Isso porque a empresa formalizou a quitação, mas atribuiu à verba registrada no
contracheque natureza não salarial. Outro dado que chamou a atenção da
magistrada foi a uniformidade dos valores. Da admissão até setembro de 2008, o
reclamante recebeu, por mês, a quantia de R$1.861,47. Já de outubro de 2008 a
setembro de 2009, R$2.002,94, mensais e, de outubro de 2009 até a data da
dispensa, R$2.113,10, também a cada mês. Além de os valores serem sempre os
mesmos, o aumento das supostas despesas ocorria sempre na mesma data, de ano em
ano.
O preposto da empresa declarou que o empregado recebia salário fixo,
registrado na CTPS, e a empresa reembolsava os gastos que ele tinha com saúde,
educação, plano odontológico e previdência privada, desde que apresentasse os
recibos. Garantiu, ainda, que os valores mensais existentes no contracheque
somente foram quitados após a apresentação dos comprovantes de gastos. Segundo a
julgadora, não haveria razão, então, para a reclamada não apresentar os recibos,
desatendendo à intimação do Juízo. "Contudo como, apesar da negativa, a
empresa efetivamente adotou o sistema conhecido por CLT-Flex, simplesmente não
pode juntar os comprovantes das despesas mensais do autor, despesas essas que,
segundo o depoimento do preposto, condicionavam o recebimento da cota utilidade"

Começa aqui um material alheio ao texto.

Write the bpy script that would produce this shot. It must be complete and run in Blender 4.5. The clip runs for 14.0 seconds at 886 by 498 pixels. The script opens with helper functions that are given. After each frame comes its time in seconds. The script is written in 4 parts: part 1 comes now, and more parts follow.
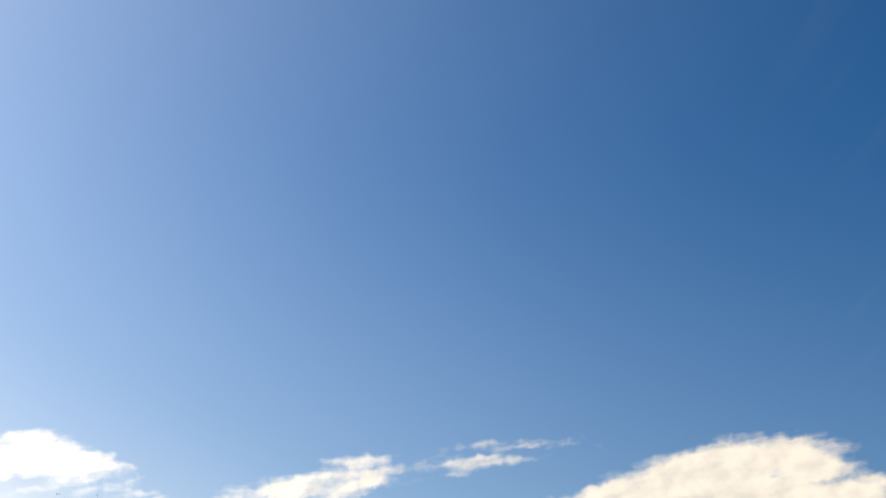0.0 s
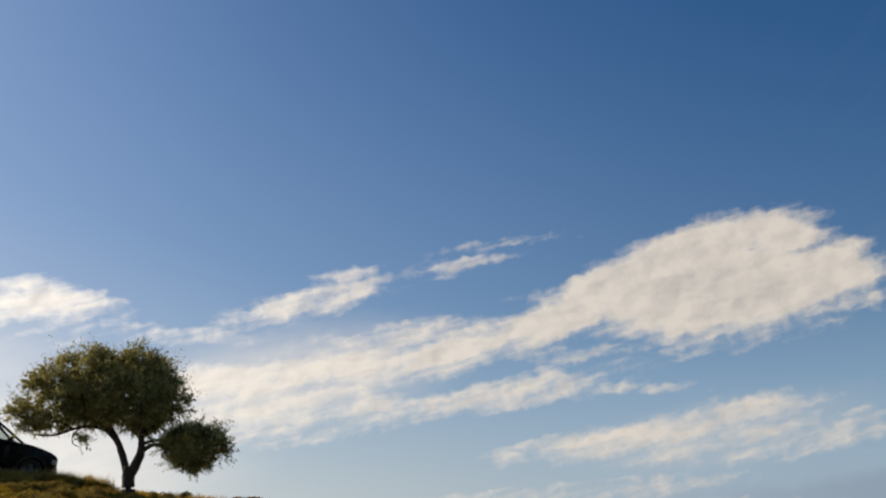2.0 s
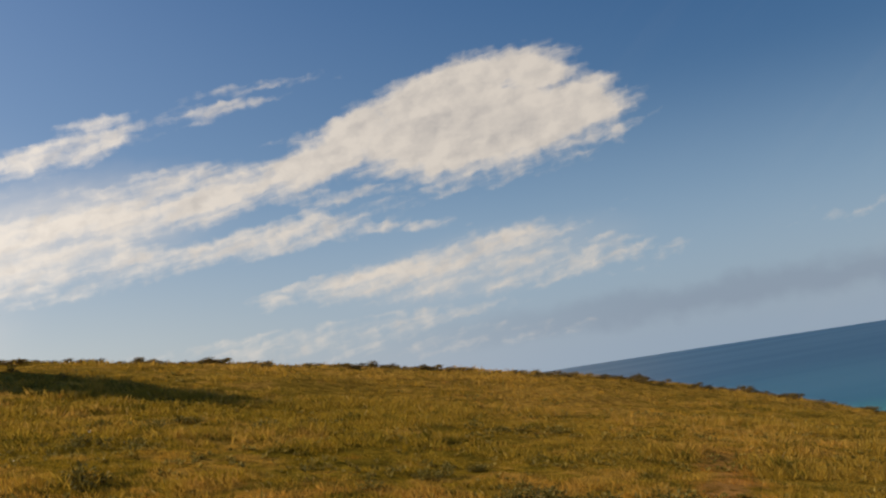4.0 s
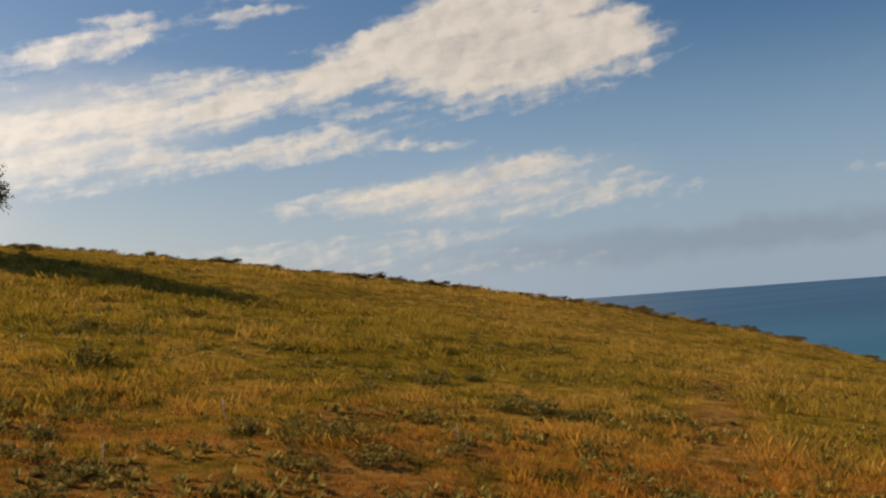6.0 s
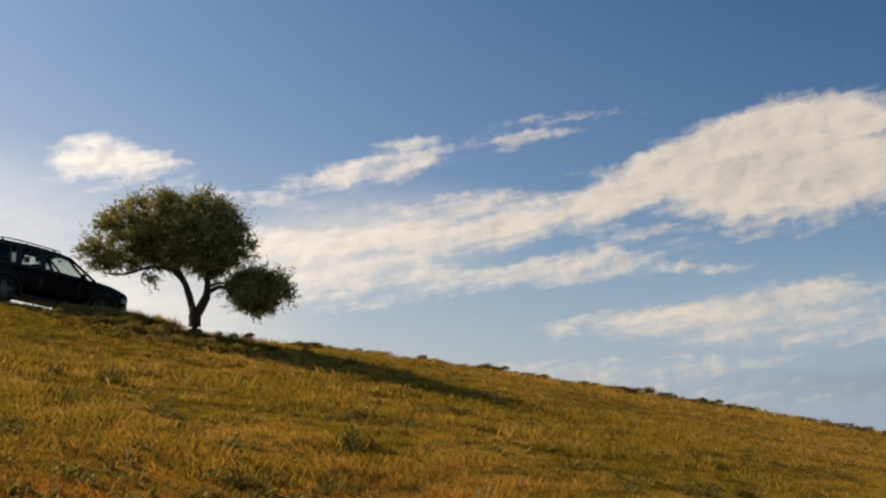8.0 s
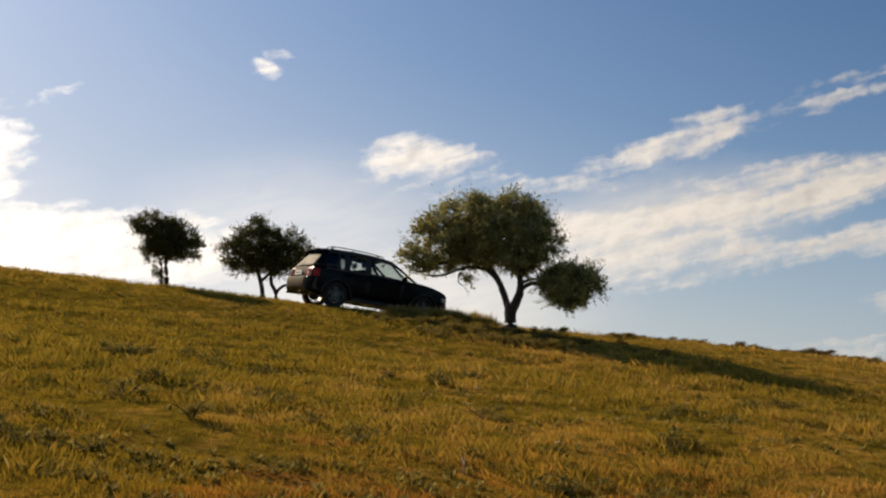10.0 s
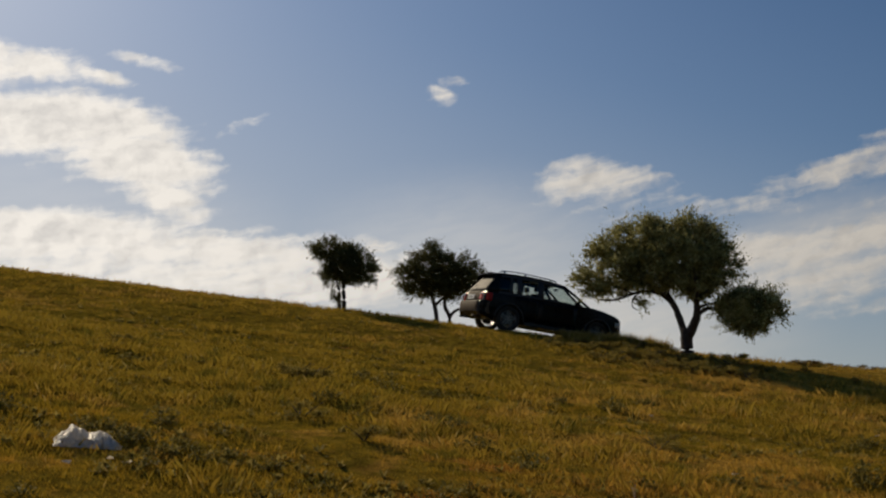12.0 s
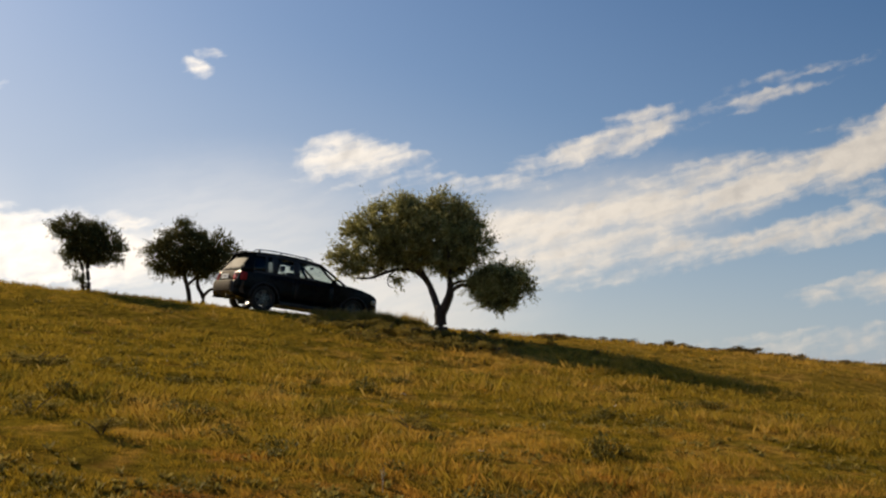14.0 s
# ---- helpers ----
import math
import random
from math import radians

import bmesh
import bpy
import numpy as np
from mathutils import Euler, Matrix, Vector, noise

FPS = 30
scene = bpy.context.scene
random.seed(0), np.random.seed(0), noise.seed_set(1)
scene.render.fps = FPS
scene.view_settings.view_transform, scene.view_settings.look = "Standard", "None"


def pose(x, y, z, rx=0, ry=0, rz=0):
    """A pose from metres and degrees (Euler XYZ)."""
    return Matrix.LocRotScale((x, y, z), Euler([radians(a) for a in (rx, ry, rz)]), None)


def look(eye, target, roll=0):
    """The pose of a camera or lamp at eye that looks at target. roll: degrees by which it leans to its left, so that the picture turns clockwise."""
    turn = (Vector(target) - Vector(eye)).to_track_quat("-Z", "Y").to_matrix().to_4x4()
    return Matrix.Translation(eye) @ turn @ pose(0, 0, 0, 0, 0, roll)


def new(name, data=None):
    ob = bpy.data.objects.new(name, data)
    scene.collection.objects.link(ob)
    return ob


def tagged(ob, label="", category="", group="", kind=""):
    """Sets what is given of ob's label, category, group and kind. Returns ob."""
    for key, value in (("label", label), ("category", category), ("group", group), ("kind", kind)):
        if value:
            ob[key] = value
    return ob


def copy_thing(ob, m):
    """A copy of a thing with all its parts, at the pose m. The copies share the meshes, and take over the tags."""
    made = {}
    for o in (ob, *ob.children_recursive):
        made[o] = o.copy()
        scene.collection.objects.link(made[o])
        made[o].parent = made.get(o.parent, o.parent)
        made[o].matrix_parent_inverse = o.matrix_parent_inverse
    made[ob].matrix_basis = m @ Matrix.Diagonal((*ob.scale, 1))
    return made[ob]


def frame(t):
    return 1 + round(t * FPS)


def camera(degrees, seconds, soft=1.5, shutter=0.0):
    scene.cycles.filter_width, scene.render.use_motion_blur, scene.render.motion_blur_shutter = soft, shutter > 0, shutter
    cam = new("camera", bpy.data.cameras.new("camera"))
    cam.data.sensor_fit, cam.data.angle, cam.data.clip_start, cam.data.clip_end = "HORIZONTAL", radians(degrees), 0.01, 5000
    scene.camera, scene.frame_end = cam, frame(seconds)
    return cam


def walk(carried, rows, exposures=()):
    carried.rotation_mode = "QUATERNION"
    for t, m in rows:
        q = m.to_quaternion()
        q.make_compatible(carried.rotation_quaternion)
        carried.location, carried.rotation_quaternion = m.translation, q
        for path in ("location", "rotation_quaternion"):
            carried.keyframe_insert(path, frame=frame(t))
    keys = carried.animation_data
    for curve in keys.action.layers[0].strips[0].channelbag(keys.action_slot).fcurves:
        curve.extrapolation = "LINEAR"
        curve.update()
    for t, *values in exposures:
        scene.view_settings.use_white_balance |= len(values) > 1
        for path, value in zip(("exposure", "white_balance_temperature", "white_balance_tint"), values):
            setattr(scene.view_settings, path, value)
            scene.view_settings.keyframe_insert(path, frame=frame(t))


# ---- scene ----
# ---- the camera: it stands on a hillside and turns from sky to hill ----
EYE = (0.0, 0.0, 1.65)


def aim(az, el, roll, dx, dy, dz):
    """The pose near EYE, swayed by dx, dy, dz, that looks az degrees clockwise from +y and el degrees up."""
    a, e = radians(az), radians(el)
    eye = Vector(EYE) + Vector((dx, dy, dz))
    way = Vector((math.sin(a) * math.cos(e), math.cos(a) * math.cos(e), math.sin(e)))
    return look(eye, eye + 10 * way, roll)


cam = camera(45.07, 14.0, soft=2.2)
walk(cam, [
    (0.0, aim(15.57, 26.76, 1.84, -0.05, 0.05, 0.09)),
    (0.5, aim(15.69, 22.75, -0.09, -0.06, 0.05, 0.11)),
    (1.0, aim(15.50, 19.42, -1.87, -0.07, 0.06, 0.13)),
    (1.5, aim(15.22, 17.47, -2.78, 0.00, 0.09, 0.13)),
    (2.0, aim(16.77, 16.39, -4.08, 0.10, 0.06, 0.13)),
    (2.5, aim(25.03, 14.95, -7.11, 0.13, 0.06, 0.05)),
    (3.0, aim(33.49, 13.12, -9.29, 0.04, 0.07, 0.02)),
    (3.5, aim(32.15, 8.53, -9.86, -0.04, 0.10, 0.15)),
    (4.0, aim(28.67, 6.59, -8.79, -0.09, 0.06, 0.16)),
    (4.2, aim(27.41, 6.64, -8.05, -0.11, 0.08, 0.12)),
    (6.3, aim(27.53, 2.13, -4.29, -0.08, -0.01, -0.03)),
    (6.5, aim(28.15, 1.67, -6.07, -0.08, -0.00, -0.05)),
    (7.0, aim(25.96, 4.08, -9.00, -0.10, 0.00, -0.14)),
    (7.5, aim(20.62, 6.64, -1.45, -0.01, -0.03, -0.19)),
    (8.0, aim(13.13, 9.66, -1.14, 0.04, 0.10, -0.29)),
    (8.5, aim(10.50, 8.32, -1.45, 0.06, -0.02, -0.23)),
    (9.0, aim(7.71, 8.91, -3.57, -0.01, -0.14, -0.16)),
    (9.2, aim(5.44, 9.80, -3.73, -0.07, -0.19, -0.10)),
    (11.3, aim(-11.38, 7.35, -0.16, 0.01, -0.11, -0.02)),
    (11.5, aim(-11.97, 8.27, -0.30, 0.01, -0.12, -0.01)),
    (12.0, aim(-12.85, 10.65, -0.61, 0.02, -0.14, -0.03)),
    (12.5, aim(-12.39, 9.86, -1.15, 0.03, -0.11, -0.04)),
    (13.0, aim(-9.58, 5.23, -1.74, 0.04, -0.03, -0.00)),
    (13.5, aim(-4.98, 6.53, -2.63, 0.11, -0.00, 0.03)),
    (14.0, aim(0.12, 8.98, -3.00, 0.11, 0.10, 0.06)),
], exposures=[
    (0.0, 0.74, 6850, 8), (0.5, 0.46, 6700, 8), (1.5, 0.19, 6550, 10), (3.0, 0.08, 6500, 10), (4.2, 0.10, 6600, 11), (6.3, 0.12, 6800, 11), (9.2, 0.15, 6750, 11),
    (11.3, -0.14, 6550, 10), (12.0, -0.53, 6450, 9), (12.5, -0.84, 6450, 10), (13.0, -0.37, 6550, 9), (13.5, -0.24, 6550, 10), (14.0, 0.07, 6700, 10),
])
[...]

, frisou. Até porque, como afirmou o trabalhador em seu depoimento pessoal e
também a testemunha por ele indicada, independente da entrega dos recibos, a
cota utilidade era quitada mensalmente. E os recibos eram pegos até nas lixeiras
de postos de gasolina. Qualquer um servia. E as notinhas poderiam se referir a
despesas pessoais, sem nenhuma relação com o trabalho. Nada era questionado.
Para a julgadora, não há dúvida, a cota utilidade era paga todos os meses, em
valor invariável, independente da comprovação das despesas que justificariam o
pagamento, sendo aumentada anualmente. E a parcela era quitada, não para
viabilizar o trabalho, mas em razão do trabalho realizado na empresa. Por isso,
a conclusão da juíza foi de que o expediente adotado pela reclamada teve como
objetivo apenas fraudar a aplicação dos direitos trabalhistas. Nesse contexto, a
juíza reconheceu a natureza salarial da parcela cota utilidade, nos valores
registrados nas folhas de pagamento, e condenou a empregadora a pagar os
reflexos da verba em férias com 1/3, 13º salários, FGTS e Participação nos
Lucros e Resultados. A empresa foi condenada, ainda, a retificar a CTPS do
empregado. A ré apresentou recurso ao TRT da 3ª Região, que não chegou a ser
conhecido, por irregularidade de representação.